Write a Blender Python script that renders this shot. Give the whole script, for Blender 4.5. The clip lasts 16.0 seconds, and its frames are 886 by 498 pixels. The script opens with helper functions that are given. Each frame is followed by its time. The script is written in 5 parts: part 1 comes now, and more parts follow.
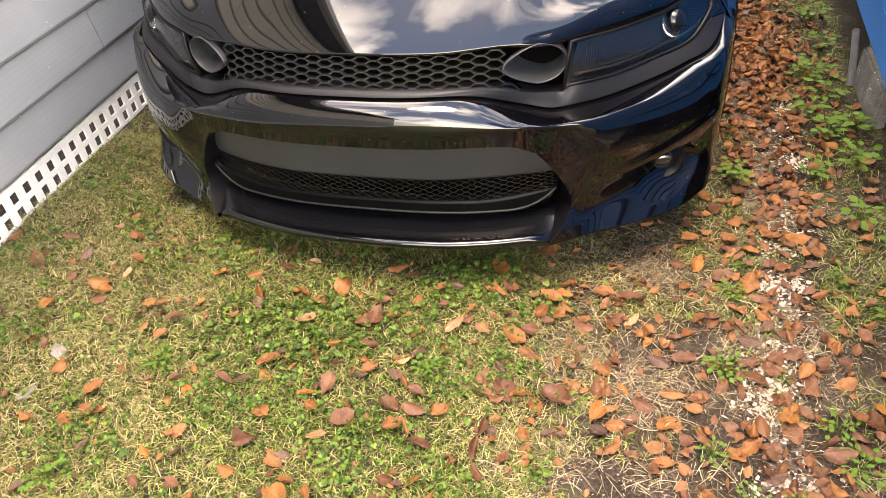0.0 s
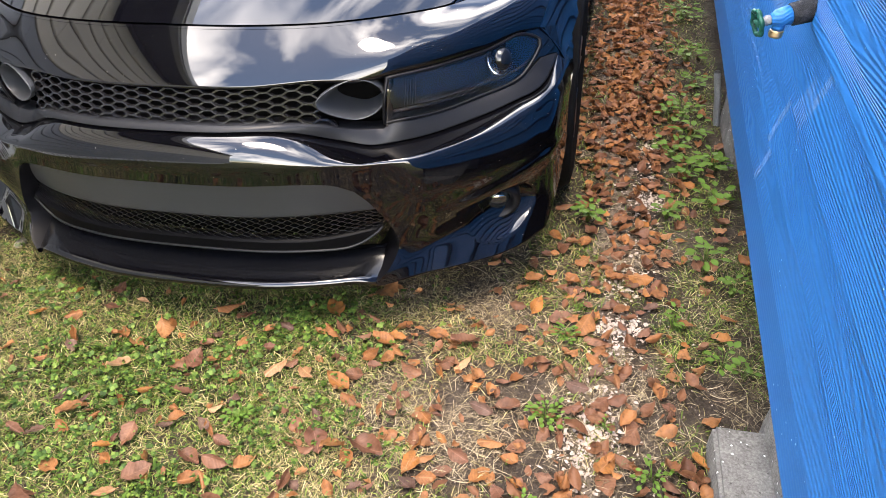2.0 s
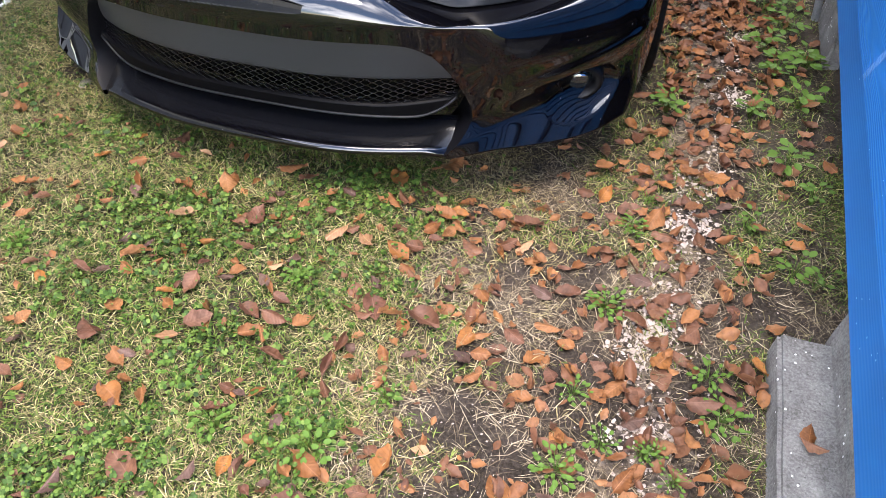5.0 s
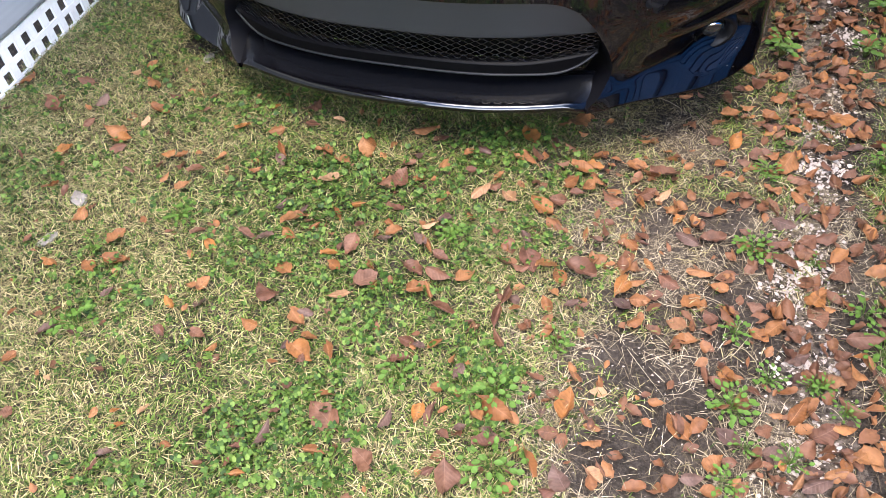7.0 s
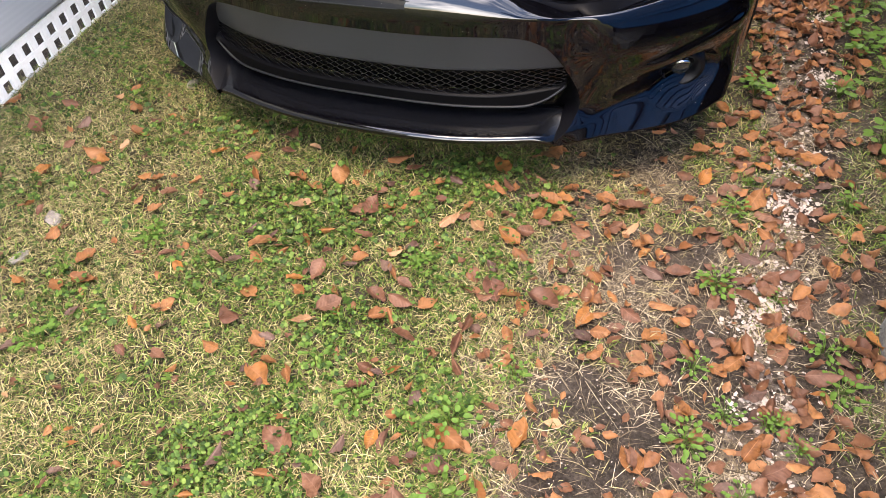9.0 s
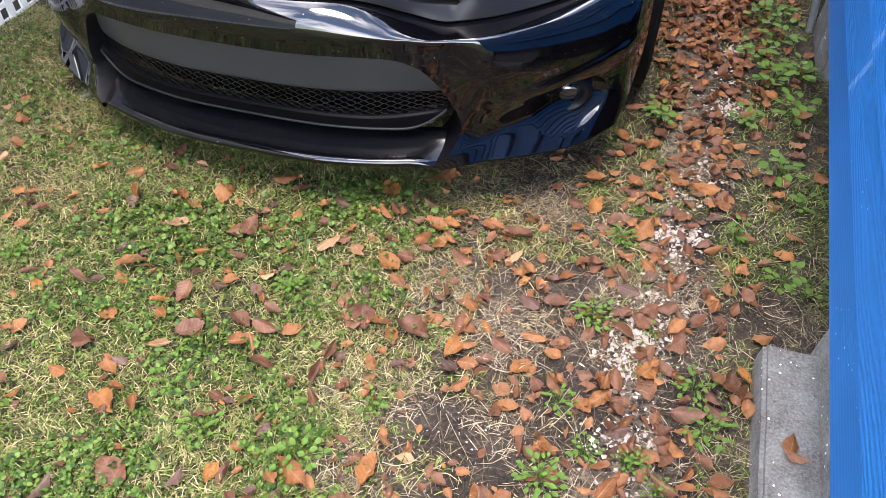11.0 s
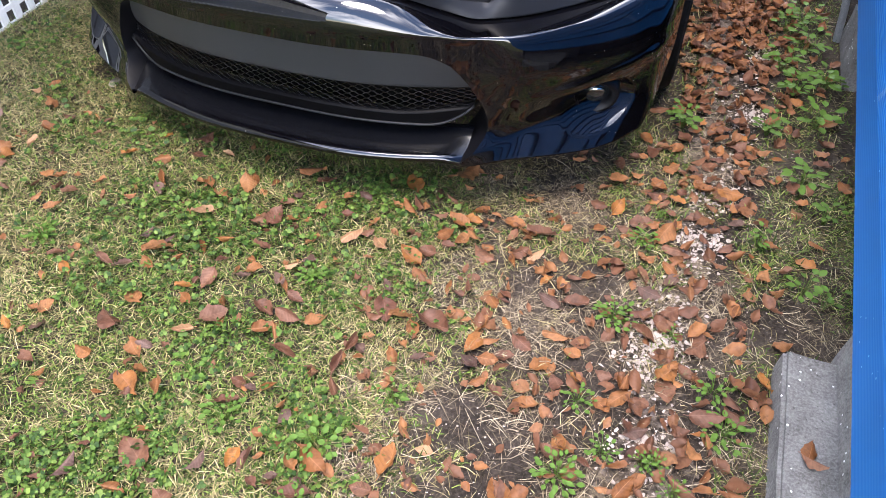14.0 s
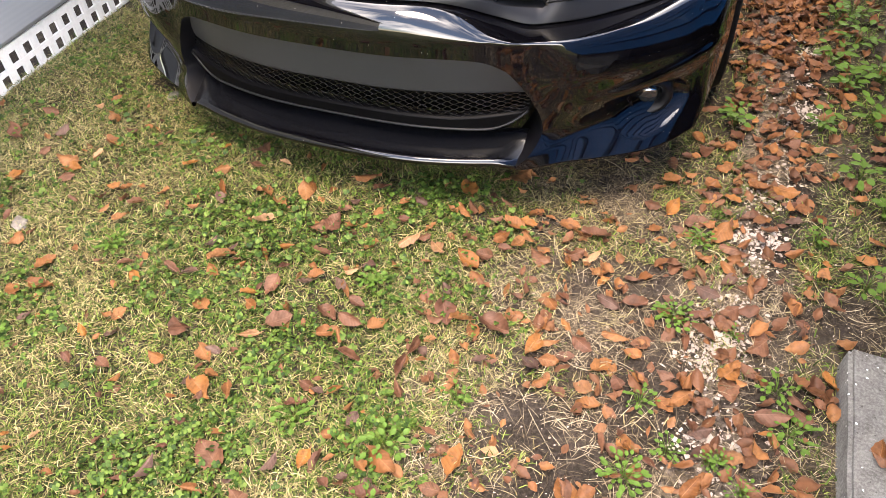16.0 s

——————————

Written task
Transcribe all of the material exactly, leaving out whatever pictures it contains.

Exercise response
Write a Blender Python script that renders this shot. Give the whole script, for Blender 4.5. The clip lasts 16.0 seconds, and its frames are 886 by 498 pixels. The script opens with helper functions that are given. Each frame is followed by its time. The script is written in 5 parts: part 1 comes now, and more parts follow.
0.0 s
2.0 s
5.0 s
7.0 s
9.0 s
11.0 s
14.0 s
16.0 s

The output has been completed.